Reynerius, speaking of the middle of the thirteenth century, says: "There is hardly any country in which this sect is not to be found." If the letter of Gregory was like a hot wind to wither the Bohemian Church, the Waldensian refugees were a secret dew to revive it. They spread themselves in small colonies over all the Slavonic countries, Poland included; they made their headquarters at Prague. They were zealous evangelizers, not daring to preach in public, but teaching in private houses, and keeping alive the truth during the two centuries which were yet to run before Huss should appear.

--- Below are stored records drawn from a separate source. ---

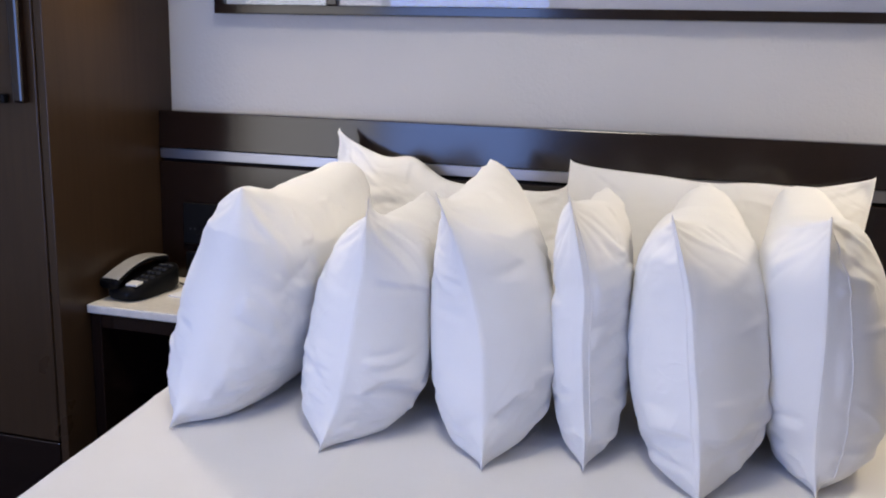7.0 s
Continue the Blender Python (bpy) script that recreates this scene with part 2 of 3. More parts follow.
def wardrobe():
    w = tagged(empty("wardrobe", (-1.60, -0.20, 0)), "tall dark brown laminate wardrobe beside the bed", "wardrobe")
    xr, yf = -1.150, -0.430
    WARD_X = -2.10
    part("side_panel", box((xr - 0.022, yf, 0.02), (xr, WALL_Y - 0.002, 2.30), 0.002), M_LAM_Z, w)
    part("side_panel", box((WARD_X + 0.002, yf, 0.02), (WARD_X + 0.024, WALL_Y - 0.002, 2.30), 0.002), M_LAM_Z, w)
    part("top_panel", box((WARD_X + 0.025, yf, 2.278), (xr - 0.023, WALL_Y - 0.002, 2.30), 0.002), M_LAM_Z, w)
    part("plinth", box((WARD_X + 0.025, yf + 0.03, 0.0), (xr - 0.023, yf + 0.05, 0.225)), M_LAM_X, w)
    part("bottom_rail", box((WARD_X + 0.025, yf - 0.004, 0.23), (xr - 0.023, yf + 0.02, 0.325), 0.003), M_LAM_X, w)
    mid = (WARD_X + xr) / 2
    for a, b, hx in ((WARD_X + 0.026, mid - 0.002, mid - 0.06), (mid + 0.002, xr - 0.024, xr - 0.055)):
        d = part("door", box((a, yf - 0.004, 0.33), (b, yf + 0.018, 2.274), 0.002), M_LAM_Z, w)
        part("handle", box((hx - 0.014, yf - 0.030, 1.157), (hx + 0.014, yf - 0.0045, 1.62), 0.006), M_LAM_X, d, "dark wooden pull")
    part("catch", box((xr - 0.135, yf - 0.022, 1.155), (xr - 0.098, yf - 0.0045, 1.176), 0.004), M_BLACK, w, "small black catch")
    under(w)


def picture():
    x0, x1, z0, z1 = -0.985, 1.040, 1.390, 1.990
    yb, yf = WALL_Y - 0.001, 0.034
    p = tagged(empty("wall_picture", ((x0 + x1) / 2, 0.06, z0)), "wide three-part picture in a dark frame with glass", "picture")
    bar = 0.024
    part("frame", box((x0, yf, z0), (x1, yb, z0 + bar), 0.002), M_LAM_X, p)
    part("frame", box((x0, yf, z1 - bar), (x1, yb, z1), 0.002), M_LAM_X, p)
    for a, b in ((x0, x0 + bar), (-0.664, -0.634), (0.703, 0.733), (x1 - bar, x1)):
        part("frame", box((a, yf, z0 + bar + 0.0005), (b, yb, z1 - bar - 0.0005), 0.002), M_LAM_X, p)
    for a, b in ((x0 + bar, -0.664), (-0.634, 0.703), (0.733, x1 - bar)):
        a, b = a + 0.001, b - 0.001
        wide = b - a > 0.6
        part("mat_board", box((a, 0.056, z0 + bar + 0.001), (b, 0.064, z1 - bar - 0.001)), M_ART if wide else M_MAT, p,
             "pale print" if wide else "white mat board")
        pane = part("pane", box((a, 0.046, z0 + bar + 0.001), (b, 0.049, z1 - bar - 0.001)), M_GLASS, p, "clear glass")
        pane.visible_shadow = False
    under(p)


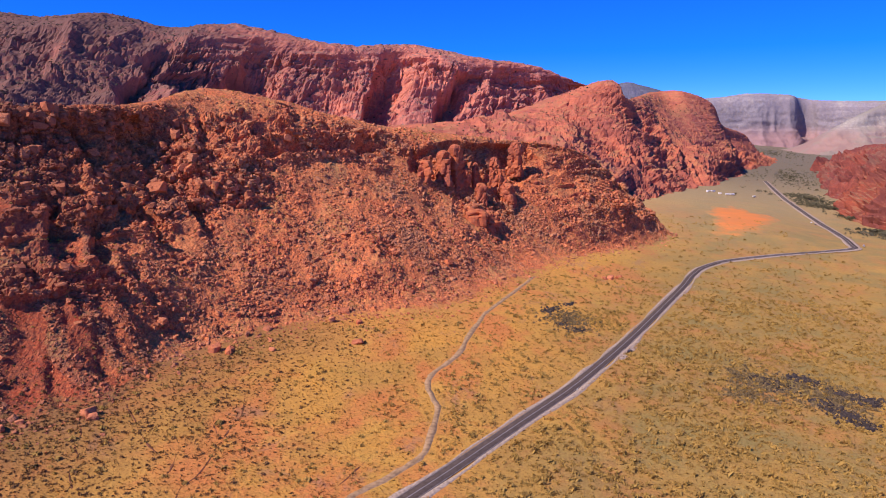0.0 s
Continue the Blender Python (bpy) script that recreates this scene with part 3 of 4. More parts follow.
NEAR_HILL_FOOT = [(860, 1330), (760, 1230), (668, 1130), (631, 1074), (606, 1008), (592, 943), (595, 890), (620, 800), (720, 700), (900, 640)]
NEAR_HILL_TOP = [(1000, 1380, 40), (900, 1290, 60), (800, 1180, 76), (770, 1110, 92), (745, 1040, 98), (740, 960, 100), (760, 900, 95), (800, 860, 85), (880, 780, 70), (1000, 720, 60)]
nf = on_land(NEAR_HILL_FOOT)
nm = [((a[0] + b[0]) / 2 - 12, (a[1] + b[1]) / 2, (a[2] + b[2]) / 2 + 2) for a, b in zip(nf, NEAR_HILL_TOP)]
nb = [(x + 250, y + 40, 20) for x, y, z in NEAR_HILL_TOP]
landform("red_hill", rugged([skirt(nf), nf, nm, NEAR_HILL_TOP, nb], 260, 105, 13, 5, 400, 20, (1.4, 2.7), 4, 4, strata=2.0, chip=0.35, dense=(0.5, 8.5, 0.8, 3.1)), NEAR_ROCK, "low red sandstone hill beside the valley road", "hill")

FAR_HILL_FOOT = [(1250, 2250), (1110, 2040), (990, 1790), (885, 1570), (772, 1370), (754, 1262), (820, 1170)]
FAR_HILL_TOP = [(1450, 2300, 40), (1330, 2100, 66), (1230, 1900, 84), (1140, 1700, 88), (1060, 1520, 82), (1030, 1380, 72), (1080, 1250, 56)]
ff = on_land(FAR_HILL_FOOT)
fm = [((a[0] + b[0]) / 2 - 15, (a[1] + b[1]) / 2, (a[2] + b[2]) / 2 - 4) for a, b in zip(ff, FAR_HILL_TOP)]
fb = [(x + 350, y + 60, 20) for x, y, z in FAR_HILL_TOP]
landform("red_hill", rugged([skirt(ff), ff, fm, FAR_HILL_TOP, fb], 235, 100, 20, 7, 450, 30, (1.4, 2.7), 8, 6, strata=2.0, chip=0.35, dense=(0.5, 6.0, 0.8, 3.1)), HILL_ROCK, "broad red sandstone hill with slanting fins at the canyon mouth", "hill")

WALL_TOP = [(700, 4160, 290), (1300, 4180, 292), (1600, 4110, 305), (1800, 4110, 325), (1960, 4120, 325), (2075, 4120, 318), (2150, 4200, 312), (2212, 4205, 303), (2262, 4140, 292), (2500, 4050, 285), (2900, 3980, 282), (3500, 3900, 280)]
WALL_FOOT = [(x + 5, y - 150, 6) for x, y, z in WALL_TOP]
WALL_LOW = [(x, y - 75, 100) for x, y, z in WALL_TOP]
WALL_BACK = [(x, y + 300, 200) for x, y, z in WALL_TOP]
landform("canyon_wall", rugged([skirt(WALL_FOOT, 20), WALL_FOOT, WALL_LOW, WALL_TOP, WALL_BACK], 420, 100, 60, 5, 500, 22, (1.5, 3.0), 5, 4, strata=1.2, chip=0.4), PALE_ROCK, "pale cream and pink sandstone wall at the canyon's far end", "canyon wall", True)

CREAM_TOP = [(1690, 3250, 6), (1750, 3280, 40), (1830, 3300, 100), (1970, 3310, 180), (2090, 3350, 226), (2250, 3400, 268), (2600, 3500, 300), (3200, 3600, 300)]
CREAM_FOOT = on_land([(x - 20, y - 260) for x, y, z in CREAM_TOP], -4)
CREAM_MID = [(x - 10, y - 120, 8 + 0.6 * (z - 8)) for x, y, z in CREAM_TOP]
CREAM_BACK = [(x + 60, y + 350, 20) for x, y, z in CREAM_TOP]
landform("pale_hill", rugged([skirt(CREAM_FOOT), CREAM_FOOT, CREAM_MID, CREAM_TOP, CREAM_BACK], 220, 90, 50, 5, 520, 18, (1.5, 3.0), 3, 5, strata=1.4, chip=0.2), CREAM_ROCK, "smooth cream slickrock hill with a pink base", "hill", True)

MESA = [(780, 4450), (900, 4450), (1000, 4450), (1100, 4450), (1180, 4450), (1260, 4450), (1370, 4450), (1500, 4450)]
MESA_Z = [330, 360, 385, 398, 410, 392, 366, 330]
landform("distant_mesa", rugged([[(x, y - 300, 100) for x, y in MESA], [(x, y - 150, z * 0.75) for (x, y), z in zip(MESA, MESA_Z)], [(x, y, z) for (x, y), z in zip(MESA, MESA_Z)], [(x, y + 200, 150) for x, y in MESA]], 160, 40, 60, 3, 600), BLUE_ROCK, "blue-grey mesa far beyond the canyon", "mesa")


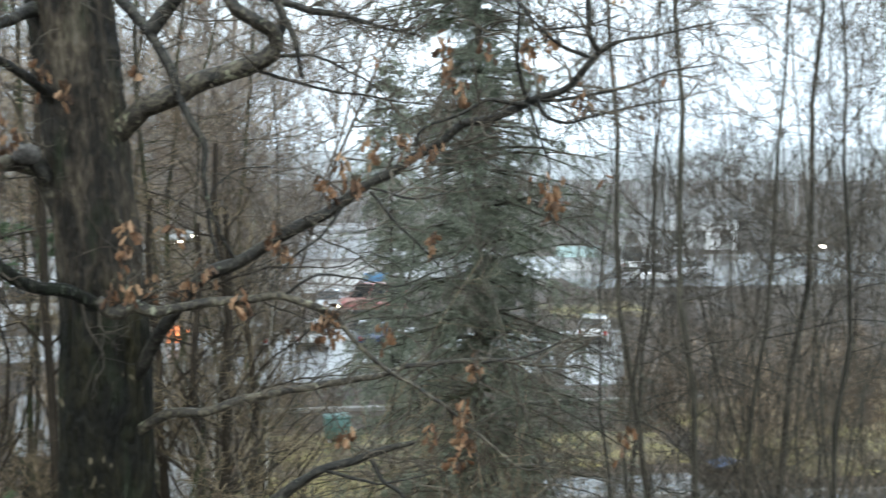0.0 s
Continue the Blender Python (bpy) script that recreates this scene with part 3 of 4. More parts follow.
oak_limb([(-1.13, 7.52, 8.20), (-0.98, 7.44, 8.54), (-0.84, 7.31, 8.83), (-0.70, 7.17, 9.05), (-0.50, 7.13, 9.28), (-0.29, 7.09, 9.40), (-0.07, 7.05, 9.53), (0.16, 7.00, 9.65), (0.34, 6.99, 9.76), (0.56, 6.93, 9.89), (0.78, 6.86, 10.02), (0.91, 6.84, 10.09), (1.06, 6.77, 10.21), (1.24, 6.74, 10.25), (1.44, 6.65, 10.35), (1.61, 6.61, 10.41), (1.71, 6.53, 10.51), (1.78, 6.51, 10.60), (1.73, 6.47, 10.72), (1.71, 6.48, 10.99)], 0.048, 0.014, 9, None, 0.1)
oak_limb([(1.44, 6.65, 10.35), (1.64, 6.60, 10.35), (1.90, 6.53, 10.40), (2.15, 6.45, 10.49), (2.43, 6.35, 10.54)], 0.014, 0.004, 7)
oak_limb([(1.38, 6.66, 10.32), (1.17, 6.65, 10.34), (1.00, 6.68, 10.25), (0.84, 6.70, 10.21), (0.78, 6.70, 10.16), (0.76, 6.71, 10.07)], 0.014, 0.006, 4)
oak_limb([(1.46, 6.64, 10.35), (1.49, 6.58, 10.26), (1.59, 6.51, 10.22), (1.76, 6.46, 10.24), (2.02, 6.39, 10.31), (2.24, 6.32, 10.34)], 0.014, 0.004, 7)
oak_limb([(1.41, 6.65, 10.34), (1.36, 6.61, 10.45), (1.32, 6.57, 10.60), (1.33, 6.57, 10.79), (1.33, 6.57, 11.03)], 0.016, 0.01, 3)
oak_limb([(1.41, 6.65, 10.32), (1.44, 6.54, 10.15), (1.51, 6.53, 9.97), (1.49, 6.53, 9.83)], 0.01, 0.004, 2)
oak_limb([(1.78, 6.51, 10.60), (1.91, 6.47, 10.68), (2.11, 6.41, 10.70), (2.40, 6.31, 10.76)], 0.014, 0.004, 7)
oak_limb([(1.74, 6.52, 10.58), (1.56, 6.51, 10.65), (1.44, 6.54, 10.75), (1.34, 6.57, 10.88)], 0.013, 0.008, 10)
oak_limb([(1.44, 6.54, 10.75), (1.49, 6.53, 10.72), (1.69, 6.48, 10.76), (1.89, 6.43, 10.81)], 0.01, 0.005, 3)
oak_limb([(0.51, 6.93, 9.84), (0.71, 6.81, 9.79), (0.90, 6.74, 9.80), (1.00, 6.73, 9.84)], 0.01, 0.004, 3)
oak_limb([(0.51, 6.93, 9.82), (0.67, 6.87, 9.62), (0.85, 6.85, 9.44), (0.98, 6.83, 9.31)], 0.01, 0.003, 4)
oak_limb([(0.36, 6.99, 9.75), (0.22, 6.90, 9.57), (0.05, 6.90, 9.43), (-0.08, 6.85, 9.27)], 0.012, 0.004, 4)
oak_limb([(-0.29, 7.09, 9.40), (-0.40, 6.99, 9.63), (-0.44, 6.99, 9.80), (-0.28, 6.99, 9.94), (-0.08, 7.00, 9.97)], 0.01, 0.004, 4)
oak_limb([(-1.22, 7.52, 8.16), (-1.00, 7.43, 8.27), (-0.84, 7.33, 8.37), (-0.69, 7.27, 8.45), (-0.47, 7.18, 8.48), (-0.22, 7.15, 8.54), (0.02, 7.10, 8.61), (0.33, 7.04, 8.67), (0.67, 6.97, 8.73), (0.97, 6.93, 8.78), (1.20, 6.90, 8.79), (1.46, 6.85, 8.77), (1.75, 6.78, 8.75)], 0.04, 0.006, 6, BARK_TAN)
oak_limb([(1.17, 6.90, 8.78), (1.37, 6.87, 8.80), (1.56, 6.82, 8.87), (1.76, 6.78, 8.95), (1.87, 6.75, 9.05)], 0.01, 0.004, 4)
oak_limb([(-1.06, 7.53, 7.24), (-0.66, 7.27, 7.54), (-0.33, 7.09, 7.78), (-0.08, 7.00, 7.95), (0.05, 6.95, 8.06), (0.22, 6.90, 8.16), (0.41, 6.89, 8.21), (0.58, 6.88, 8.27), (0.75, 6.86, 8.31)], 0.045, 0.016, 3)
oak_limb([(0.50, 6.88, 8.21), (0.56, 6.78, 8.11), (0.67, 6.77, 8.00), (0.75, 6.66, 7.83)], 0.016, 0.008, 3)
oak_limb([(0.19, 6.90, 8.16), (0.41, 6.79, 8.12), (0.59, 6.77, 8.09), (0.82, 6.75, 8.14)], 0.012, 0.004, 4)
oak_limb([(-1.42, 7.36, 9.90), (-1.49, 7.31, 10.01), (-1.54, 7.28, 10.07), (-1.57, 7.27, 10.09)], 0.036, 0.03, 0)
OAK_BUNCHES = [(-1.37, 7.07, 10.50), (-1.27, 7.09, 10.40), (-1.61, 6.91, 10.19), (-1.53, 6.93, 10.12), (-0.47, 6.98, 9.35), (-0.56, 6.98, 9.23), (-0.76, 6.96, 9.26), (-0.62, 6.97, 9.57), (-0.05, 6.90, 9.55), (-0.01, 6.90, 9.44), (0.34, 6.89, 9.95), (0.40, 6.89, 9.85), (0.26, 6.90, 9.82), (0.70, 6.76, 10.10), (0.83, 6.75, 10.03), (0.53, 6.88, 10.03), (0.97, 6.93, 10.65), (0.98, 6.93, 10.51), (1.04, 6.92, 10.41), (1.21, 6.89, 10.65), (1.39, 6.55, 10.61), (1.51, 6.53, 10.65), (1.52, 6.42, 9.79), (1.51, 6.43, 9.70), (1.45, 6.44, 9.83), (0.86, 6.75, 9.53), (-1.71, 7.10, 9.94), (1.69, 6.48, 10.36)]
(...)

It was not easy enforcing the commands of the Pope in Bohemia, lying as it did remote from Rome. In many places worship continued to be celebrated in the tongue of the people, and the Sacrament to be dispensed in both kinds. The powerful nobles were in many cases the protectors of the Waldenses and native Christians; and for these benefits they received a tenfold recompense in the good order and prosperity which reigned on the lands that were occupied by professors of the evangelical doctrines. All through the fourteenth century, these Waldensian exiles continued to sow the seed of a pure Christianity in the soil of Bohemia.